[BEGIN]

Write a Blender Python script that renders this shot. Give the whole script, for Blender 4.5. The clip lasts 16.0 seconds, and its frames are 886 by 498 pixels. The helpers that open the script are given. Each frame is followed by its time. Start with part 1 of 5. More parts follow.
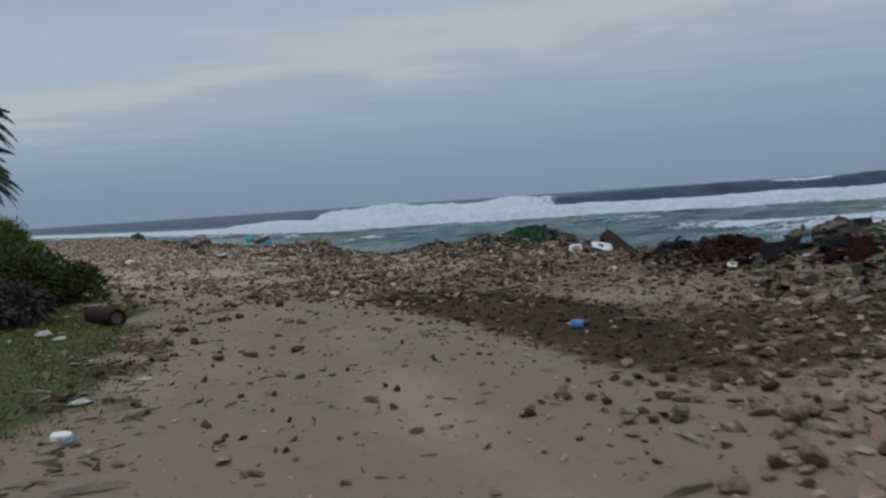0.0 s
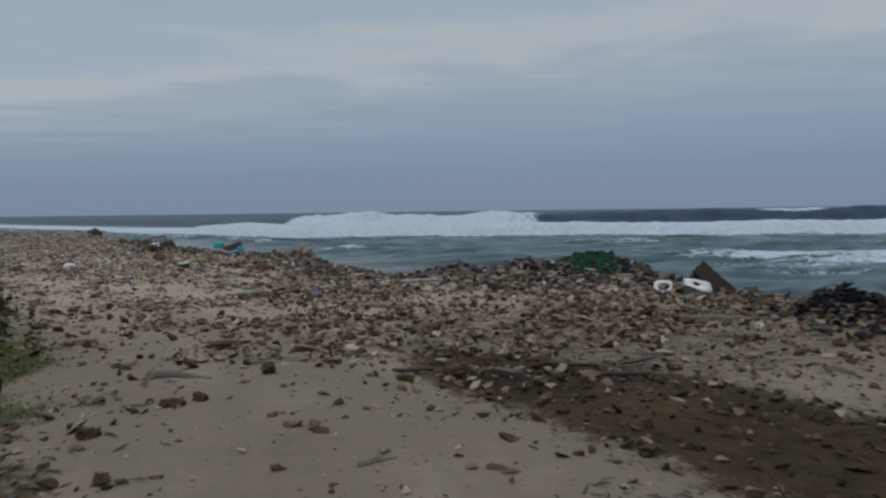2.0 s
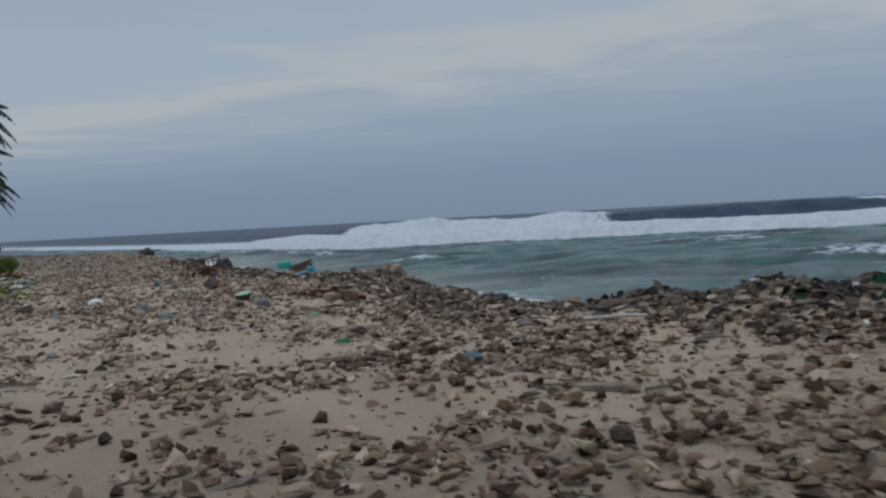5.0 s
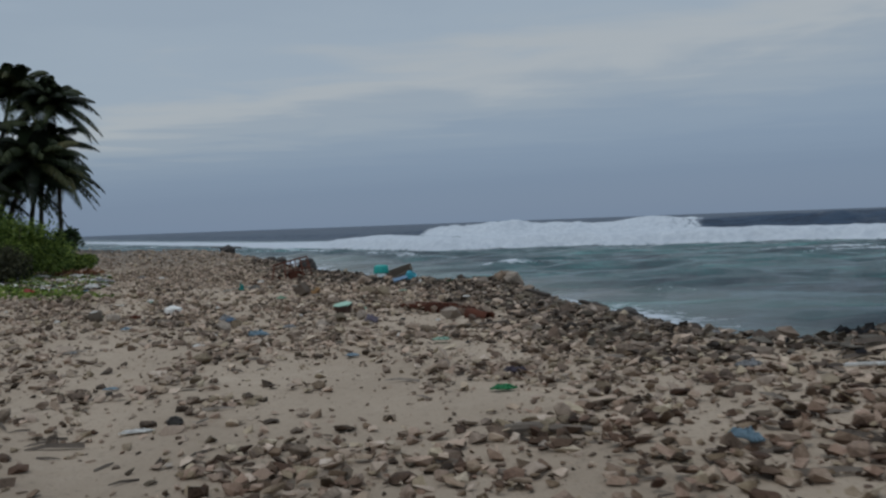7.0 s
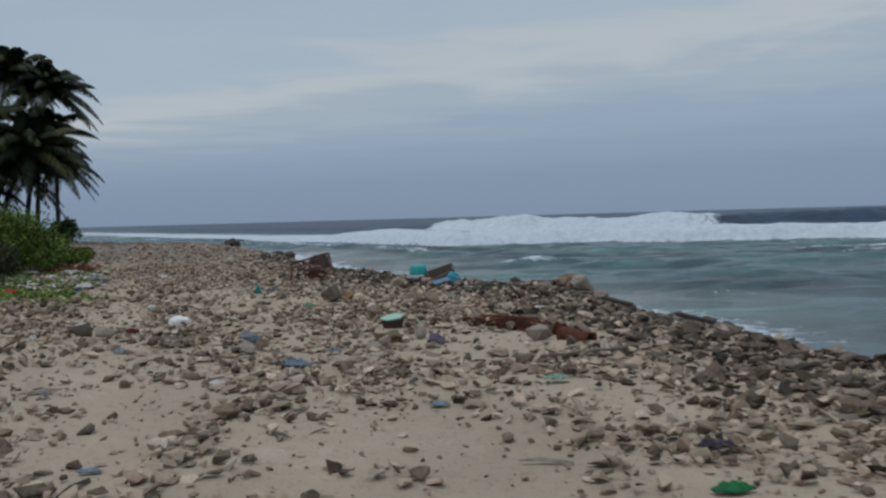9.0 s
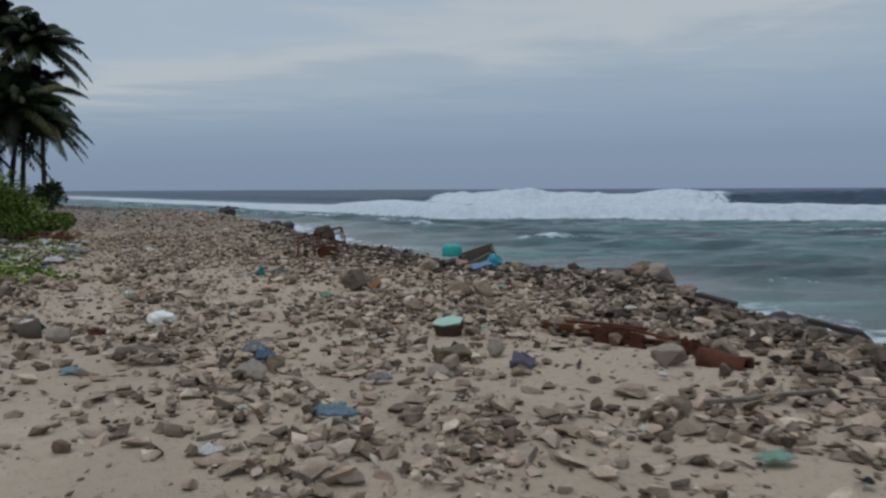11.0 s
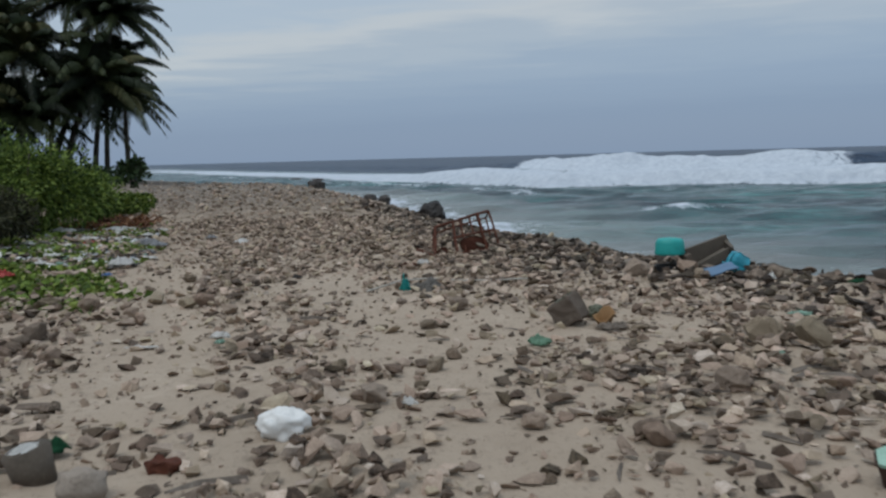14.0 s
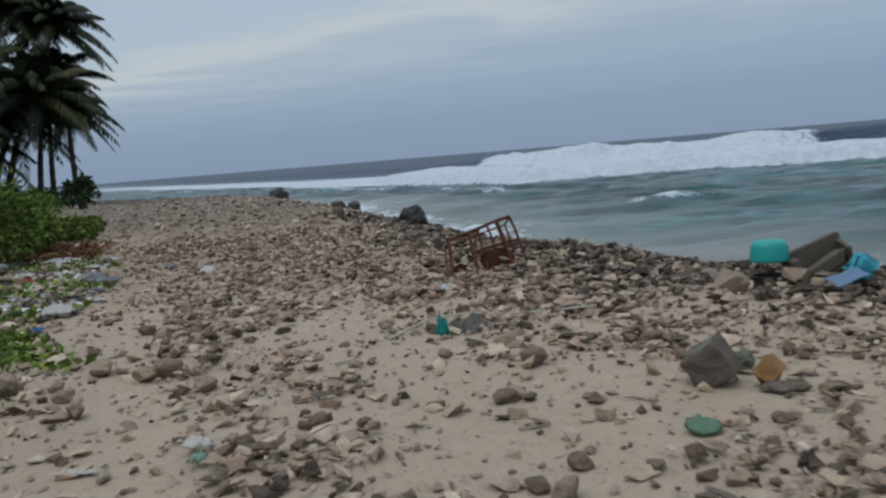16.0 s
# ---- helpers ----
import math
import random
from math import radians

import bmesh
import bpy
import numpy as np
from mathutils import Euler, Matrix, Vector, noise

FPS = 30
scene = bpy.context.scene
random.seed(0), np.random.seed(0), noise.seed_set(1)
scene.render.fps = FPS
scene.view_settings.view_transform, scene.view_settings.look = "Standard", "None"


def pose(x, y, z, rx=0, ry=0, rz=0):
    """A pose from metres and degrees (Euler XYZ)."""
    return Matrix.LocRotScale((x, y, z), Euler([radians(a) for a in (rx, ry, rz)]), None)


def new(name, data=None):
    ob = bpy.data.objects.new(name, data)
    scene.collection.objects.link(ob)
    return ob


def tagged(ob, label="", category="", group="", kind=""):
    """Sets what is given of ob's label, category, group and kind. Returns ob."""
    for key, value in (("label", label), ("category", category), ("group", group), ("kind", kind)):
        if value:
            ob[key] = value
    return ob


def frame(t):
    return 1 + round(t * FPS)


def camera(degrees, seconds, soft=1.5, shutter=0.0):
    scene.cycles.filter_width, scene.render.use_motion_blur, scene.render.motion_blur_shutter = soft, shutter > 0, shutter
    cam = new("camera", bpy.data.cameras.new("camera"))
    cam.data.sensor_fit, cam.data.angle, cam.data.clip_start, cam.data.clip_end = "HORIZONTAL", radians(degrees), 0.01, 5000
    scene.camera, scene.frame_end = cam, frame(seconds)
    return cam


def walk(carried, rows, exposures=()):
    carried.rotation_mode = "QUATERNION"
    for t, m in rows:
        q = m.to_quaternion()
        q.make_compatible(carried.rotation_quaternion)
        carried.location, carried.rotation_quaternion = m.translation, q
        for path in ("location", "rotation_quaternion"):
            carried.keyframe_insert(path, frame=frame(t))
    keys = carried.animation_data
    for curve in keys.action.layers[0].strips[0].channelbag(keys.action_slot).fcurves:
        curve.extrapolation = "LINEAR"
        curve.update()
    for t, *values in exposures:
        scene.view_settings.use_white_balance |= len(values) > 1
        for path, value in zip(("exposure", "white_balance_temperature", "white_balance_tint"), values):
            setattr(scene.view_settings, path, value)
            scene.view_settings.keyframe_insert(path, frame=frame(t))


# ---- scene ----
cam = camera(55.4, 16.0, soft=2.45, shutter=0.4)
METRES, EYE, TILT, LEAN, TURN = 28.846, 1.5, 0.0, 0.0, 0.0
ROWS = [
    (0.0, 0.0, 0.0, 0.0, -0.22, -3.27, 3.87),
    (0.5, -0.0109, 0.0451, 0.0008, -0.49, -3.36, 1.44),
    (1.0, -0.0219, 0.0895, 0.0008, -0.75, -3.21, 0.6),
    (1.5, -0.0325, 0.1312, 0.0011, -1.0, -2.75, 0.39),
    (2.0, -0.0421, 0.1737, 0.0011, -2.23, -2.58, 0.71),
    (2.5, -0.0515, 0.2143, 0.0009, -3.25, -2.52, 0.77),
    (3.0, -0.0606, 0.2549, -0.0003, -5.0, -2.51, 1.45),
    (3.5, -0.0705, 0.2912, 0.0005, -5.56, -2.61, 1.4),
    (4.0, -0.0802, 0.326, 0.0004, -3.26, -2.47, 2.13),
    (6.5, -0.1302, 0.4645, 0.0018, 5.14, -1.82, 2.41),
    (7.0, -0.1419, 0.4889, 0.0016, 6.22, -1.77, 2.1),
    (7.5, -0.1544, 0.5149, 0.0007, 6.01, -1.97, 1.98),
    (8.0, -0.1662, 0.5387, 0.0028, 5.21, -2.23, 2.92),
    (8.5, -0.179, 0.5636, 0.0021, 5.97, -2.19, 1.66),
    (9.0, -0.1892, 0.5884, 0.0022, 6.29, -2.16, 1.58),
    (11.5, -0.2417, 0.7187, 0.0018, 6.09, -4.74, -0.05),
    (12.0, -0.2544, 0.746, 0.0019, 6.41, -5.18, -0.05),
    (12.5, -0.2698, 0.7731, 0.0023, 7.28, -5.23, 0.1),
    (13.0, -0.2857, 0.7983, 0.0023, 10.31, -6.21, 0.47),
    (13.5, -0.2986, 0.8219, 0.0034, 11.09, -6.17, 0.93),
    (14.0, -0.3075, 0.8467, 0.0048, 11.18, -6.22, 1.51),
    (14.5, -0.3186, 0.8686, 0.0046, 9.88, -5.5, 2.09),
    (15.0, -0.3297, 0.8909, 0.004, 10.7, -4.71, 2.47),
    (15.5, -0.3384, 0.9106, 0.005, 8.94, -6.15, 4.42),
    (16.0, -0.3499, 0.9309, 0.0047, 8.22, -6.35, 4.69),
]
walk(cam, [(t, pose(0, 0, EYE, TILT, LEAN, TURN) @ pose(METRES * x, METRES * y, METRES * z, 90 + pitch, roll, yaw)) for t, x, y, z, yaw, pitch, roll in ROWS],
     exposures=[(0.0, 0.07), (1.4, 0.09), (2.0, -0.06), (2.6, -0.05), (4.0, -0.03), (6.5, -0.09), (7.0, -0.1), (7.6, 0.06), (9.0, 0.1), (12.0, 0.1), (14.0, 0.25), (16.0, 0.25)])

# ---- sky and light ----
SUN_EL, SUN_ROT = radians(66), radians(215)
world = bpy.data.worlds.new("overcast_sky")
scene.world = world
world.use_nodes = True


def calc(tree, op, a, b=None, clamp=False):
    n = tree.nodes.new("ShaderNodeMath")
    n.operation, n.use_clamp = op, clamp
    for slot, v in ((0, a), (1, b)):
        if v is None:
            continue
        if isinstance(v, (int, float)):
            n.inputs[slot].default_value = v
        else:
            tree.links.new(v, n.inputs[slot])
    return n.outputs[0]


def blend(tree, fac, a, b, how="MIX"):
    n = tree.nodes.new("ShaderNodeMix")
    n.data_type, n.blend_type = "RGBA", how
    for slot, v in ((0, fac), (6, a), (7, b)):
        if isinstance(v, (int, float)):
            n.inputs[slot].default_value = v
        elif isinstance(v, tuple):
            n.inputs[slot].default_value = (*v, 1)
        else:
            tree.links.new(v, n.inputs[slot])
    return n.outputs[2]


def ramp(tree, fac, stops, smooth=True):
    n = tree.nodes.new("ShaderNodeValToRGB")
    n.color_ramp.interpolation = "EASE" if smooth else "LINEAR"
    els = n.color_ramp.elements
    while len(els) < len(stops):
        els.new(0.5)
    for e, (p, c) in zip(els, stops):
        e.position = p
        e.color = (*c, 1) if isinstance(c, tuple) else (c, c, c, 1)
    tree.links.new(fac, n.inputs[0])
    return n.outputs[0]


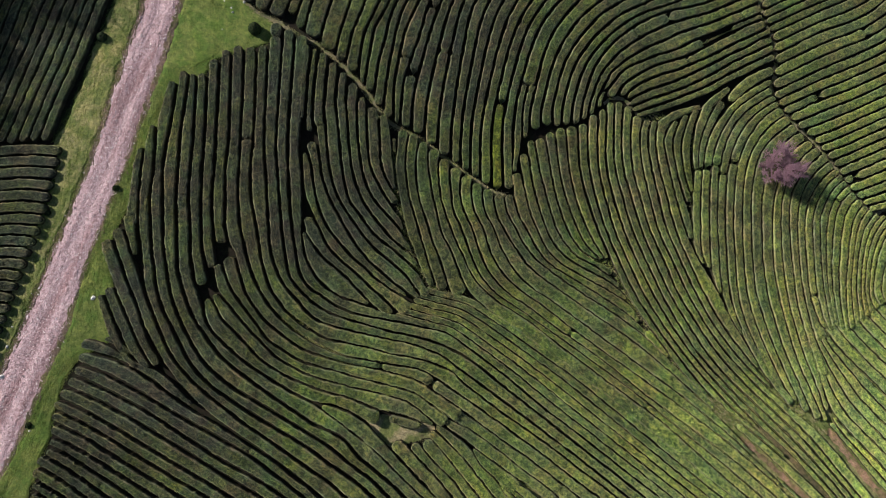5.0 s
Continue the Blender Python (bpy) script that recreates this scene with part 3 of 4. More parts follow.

[END]

• _Task_:
Return to the listing above and set it down exactly, leaving out its pictures.

• _Result of the exercise_:
Write a Blender Python script that renders this shot. Give the whole script, for Blender 4.5. The clip lasts 16.0 seconds, and its frames are 886 by 498 pixels. The helpers that open the script are given. Each frame is followed by its time. Start with part 1 of 5. More parts follow.
0.0 s
2.0 s
5.0 s
7.0 s
9.0 s
11.0 s
14.0 s
16.0 s
# ---- helpers ----
import math
import random
from math import radians

import bmesh
import bpy
import numpy as np
from mathutils import Euler, Matrix, Vector, noise

FPS = 30
scene = bpy.context.scene
random.seed(0), np.random.seed(0), noise.seed_set(1)
scene.render.fps = FPS
scene.view_settings.view_transform, scene.view_settings.look = "Standard", "None"


def pose(x, y, z, rx=0, ry=0, rz=0):
    """A pose from metres and degrees (Euler XYZ)."""
    return Matrix.LocRotScale((x, y, z), Euler([radians(a) for a in (rx, ry, rz)]), None)


def new(name, data=None):
    ob = bpy.data.objects.new(name, data)
    scene.collection.objects.link(ob)
    return ob


def tagged(ob, label="", category="", group="", kind=""):
    """Sets what is given of ob's label, category, group and kind. Returns ob."""
    for key, value in (("label", label), ("category", category), ("group", group), ("kind", kind)):
        if value:
            ob[key] = value
    return ob


def frame(t):
    return 1 + round(t * FPS)


def camera(degrees, seconds, soft=1.5, shutter=0.0):
    scene.cycles.filter_width, scene.render.use_motion_blur, scene.render.motion_blur_shutter = soft, shutter > 0, shutter
    cam = new("camera", bpy.data.cameras.new("camera"))
    cam.data.sensor_fit, cam.data.angle, cam.data.clip_start, cam.data.clip_end = "HORIZONTAL", radians(degrees), 0.01, 5000
    scene.camera, scene.frame_end = cam, frame(seconds)
    return cam


def walk(carried, rows, exposures=()):
    carried.rotation_mode = "QUATERNION"
    for t, m in rows:
        q = m.to_quaternion()
        q.make_compatible(carried.rotation_quaternion)
        carried.location, carried.rotation_quaternion = m.translation, q
        for path in ("location", "rotation_quaternion"):
            carried.keyframe_insert(path, frame=frame(t))
    keys = carried.animation_data
    for curve in keys.action.layers[0].strips[0].channelbag(keys.action_slot).fcurves:
        curve.extrapolation = "LINEAR"
        curve.update()
    for t, *values in exposures:
        scene.view_settings.use_white_balance |= len(values) > 1
        for path, value in zip(("exposure", "white_balance_temperature", "white_balance_tint"), values):
            setattr(scene.view_settings, path, value)
            scene.view_settings.keyframe_insert(path, frame=frame(t))


# ---- scene ----
cam = camera(55.4, 16.0, soft=2.45, shutter=0.4)
METRES, EYE, TILT, LEAN, TURN = 28.846, 1.5, 0.0, 0.0, 0.0
ROWS = [
    (0.0, 0.0, 0.0, 0.0, -0.22, -3.27, 3.87),
    (0.5, -0.0109, 0.0451, 0.0008, -0.49, -3.36, 1.44),
    (1.0, -0.0219, 0.0895, 0.0008, -0.75, -3.21, 0.6),
    (1.5, -0.0325, 0.1312, 0.0011, -1.0, -2.75, 0.39),
    (2.0, -0.0421, 0.1737, 0.0011, -2.23, -2.58, 0.71),
    (2.5, -0.0515, 0.2143, 0.0009, -3.25, -2.52, 0.77),
    (3.0, -0.0606, 0.2549, -0.0003, -5.0, -2.51, 1.45),
    (3.5, -0.0705, 0.2912, 0.0005, -5.56, -2.61, 1.4),
    (4.0, -0.0802, 0.326, 0.0004, -3.26, -2.47, 2.13),
    (6.5, -0.1302, 0.4645, 0.0018, 5.14, -1.82, 2.41),
    (7.0, -0.1419, 0.4889, 0.0016, 6.22, -1.77, 2.1),
    (7.5, -0.1544, 0.5149, 0.0007, 6.01, -1.97, 1.98),
    (8.0, -0.1662, 0.5387, 0.0028, 5.21, -2.23, 2.92),
    (8.5, -0.179, 0.5636, 0.0021, 5.97, -2.19, 1.66),
    (9.0, -0.1892, 0.5884, 0.0022, 6.29, -2.16, 1.58),
    (11.5, -0.2417, 0.7187, 0.0018, 6.09, -4.74, -0.05),
    (12.0, -0.2544, 0.746, 0.0019, 6.41, -5.18, -0.05),
    (12.5, -0.2698, 0.7731, 0.0023, 7.28, -5.23, 0.1),
    (13.0, -0.2857, 0.7983, 0.0023, 10.31, -6.21, 0.47),
    (13.5, -0.2986, 0.8219, 0.0034, 11.09, -6.17, 0.93),
    (14.0, -0.3075, 0.8467, 0.0048, 11.18, -6.22, 1.51),
    (14.5, -0.3186, 0.8686, 0.0046, 9.88, -5.5, 2.09),
    (15.0, -0.3297, 0.8909, 0.004, 10.7, -4.71, 2.47),
    (15.5, -0.3384, 0.9106, 0.005, 8.94, -6.15, 4.42),
    (16.0, -0.3499, 0.9309, 0.0047, 8.22, -6.35, 4.69),
]
walk(cam, [(t, pose(0, 0, EYE, TILT, LEAN, TURN) @ pose(METRES * x, METRES * y, METRES * z, 90 + pitch, roll, yaw)) for t, x, y, z, yaw, pitch, roll in ROWS],
     exposures=[(0.0, 0.07), (1.4, 0.09), (2.0, -0.06), (2.6, -0.05), (4.0, -0.03), (6.5, -0.09), (7.0, -0.1), (7.6, 0.06), (9.0, 0.1), (12.0, 0.1), (14.0, 0.25), (16.0, 0.25)])

# ---- sky and light ----
SUN_EL, SUN_ROT = radians(66), radians(215)
world = bpy.data.worlds.new("overcast_sky")
scene.world = world
world.use_nodes = True


def calc(tree, op, a, b=None, clamp=False):
    n = tree.nodes.new("ShaderNodeMath")
    n.operation, n.use_clamp = op, clamp
    for slot, v in ((0, a), (1, b)):
        if v is None:
            continue
        if isinstance(v, (int, float)):
            n.inputs[slot].default_value = v
        else:
            tree.links.new(v, n.inputs[slot])
    return n.outputs[0]


def blend(tree, fac, a, b, how="MIX"):
    n = tree.nodes.new("ShaderNodeMix")
    n.data_type, n.blend_type = "RGBA", how
    for slot, v in ((0, fac), (6, a), (7, b)):
        if isinstance(v, (int, float)):
            n.inputs[slot].default_value = v
        elif isinstance(v, tuple):
            n.inputs[slot].default_value = (*v, 1)
        else:
            tree.links.new(v, n.inputs[slot])
    return n.outputs[2]


def ramp(tree, fac, stops, smooth=True):
    n = tree.nodes.new("ShaderNodeValToRGB")
    n.color_ramp.interpolation = "EASE" if smooth else "LINEAR"
    els = n.color_ramp.elements
    while len(els) < len(stops):
        els.new(0.5)
    for e, (p, c) in zip(els, stops):
        e.position = p
        e.color = (*c, 1) if isinstance(c, tuple) else (c, c, c, 1)
    tree.links.new(fac, n.inputs[0])
    return n.outputs[0]


5.0 s
Continue the Blender Python (bpy) script that recreates this scene with part 3 of 4. More parts follow.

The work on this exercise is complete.